* **Exercise**
Transcribe the listing that follows in full, omitting pictures.

* **Data**
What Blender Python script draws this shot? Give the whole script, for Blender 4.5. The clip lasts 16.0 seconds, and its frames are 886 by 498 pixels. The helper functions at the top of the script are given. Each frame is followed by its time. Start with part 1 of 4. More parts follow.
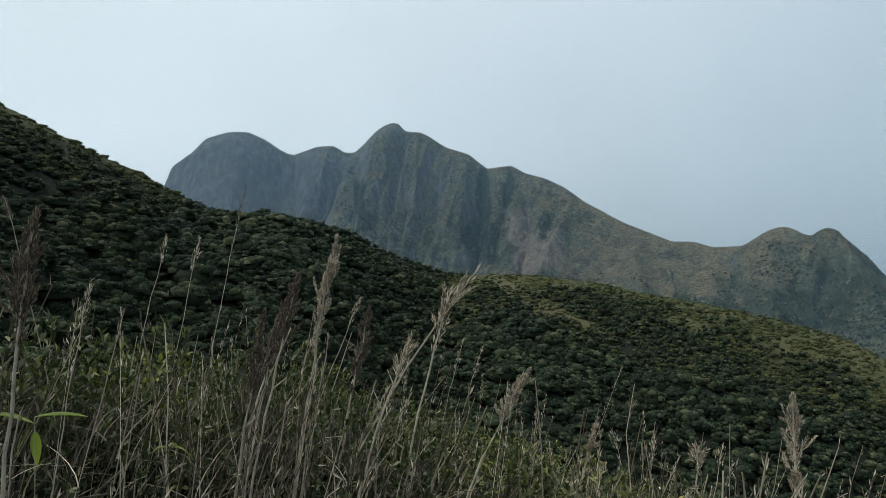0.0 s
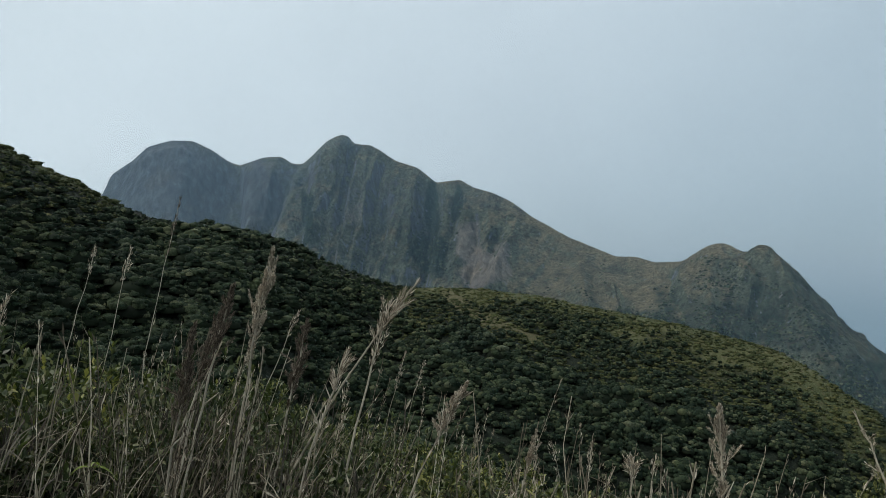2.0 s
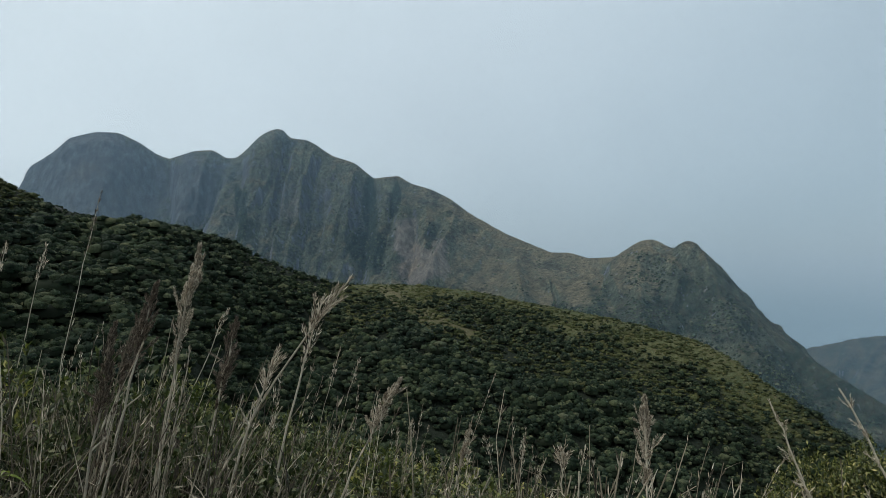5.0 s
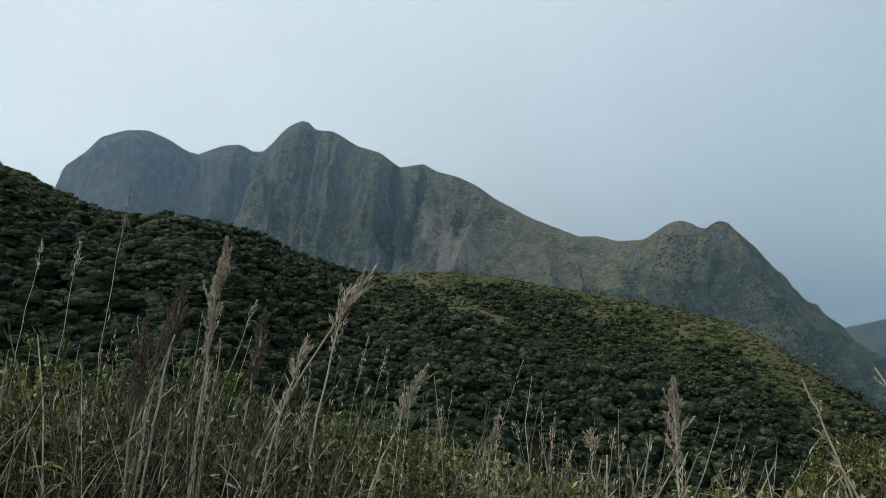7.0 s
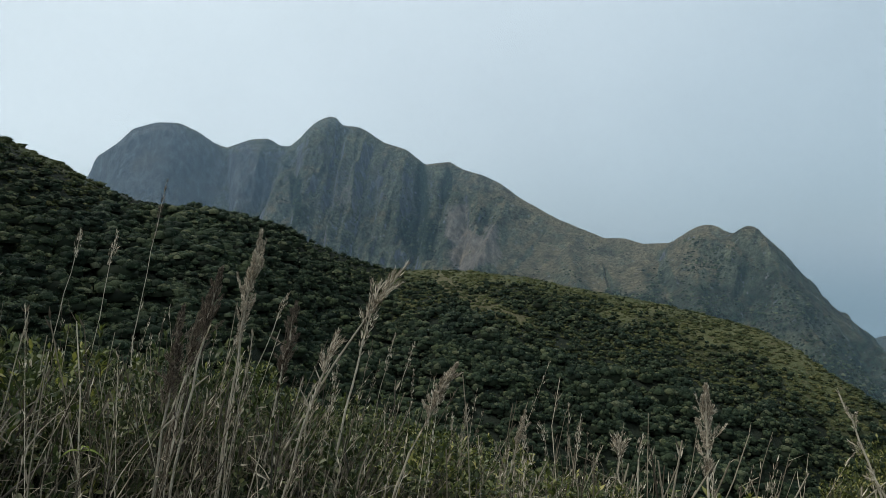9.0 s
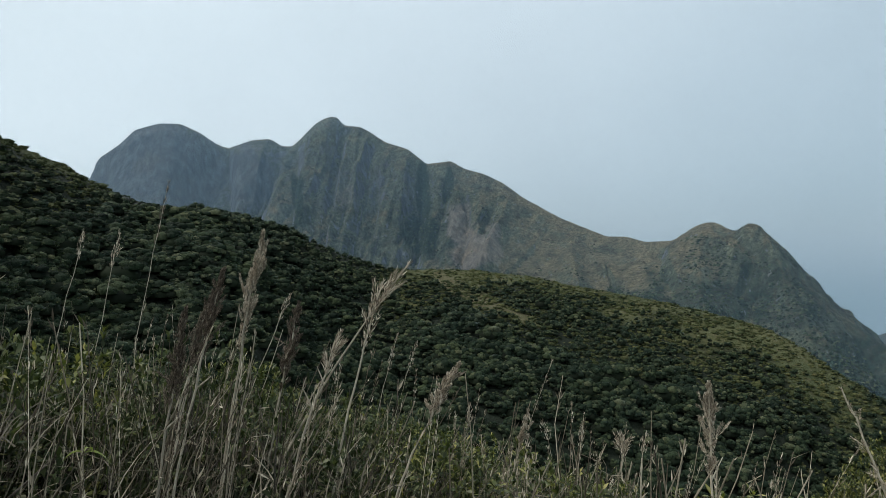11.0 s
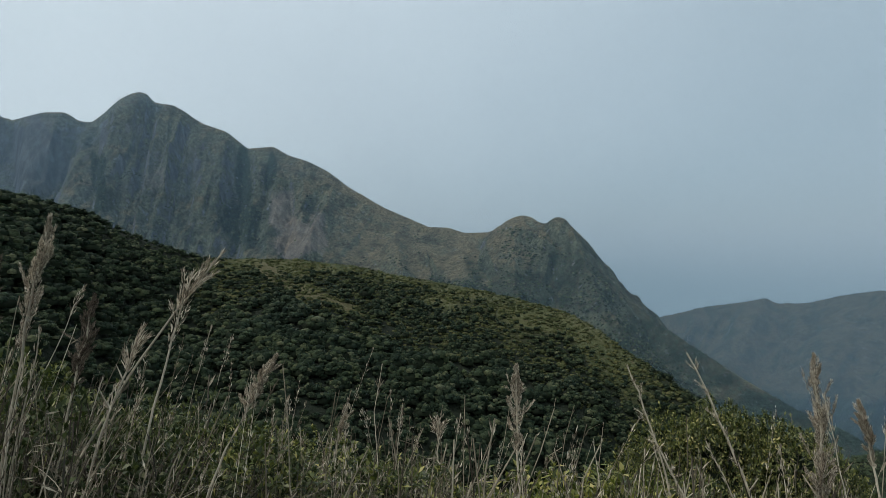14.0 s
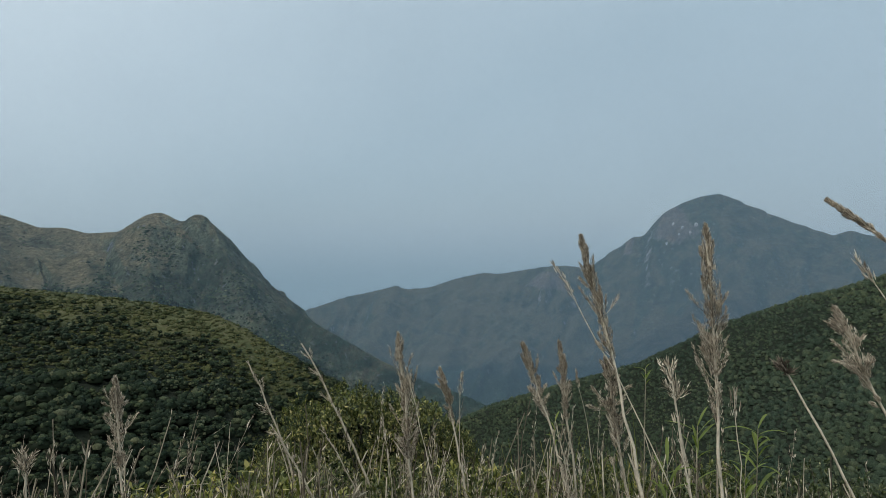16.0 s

* **Complete answer**
What Blender Python script draws this shot? Give the whole script, for Blender 4.5. The clip lasts 16.0 seconds, and its frames are 886 by 498 pixels. The helper functions at the top of the script are given. Each frame is followed by its time. Start with part 1 of 4. More parts follow.
0.0 s
2.0 s
5.0 s
7.0 s
9.0 s
11.0 s
14.0 s
16.0 s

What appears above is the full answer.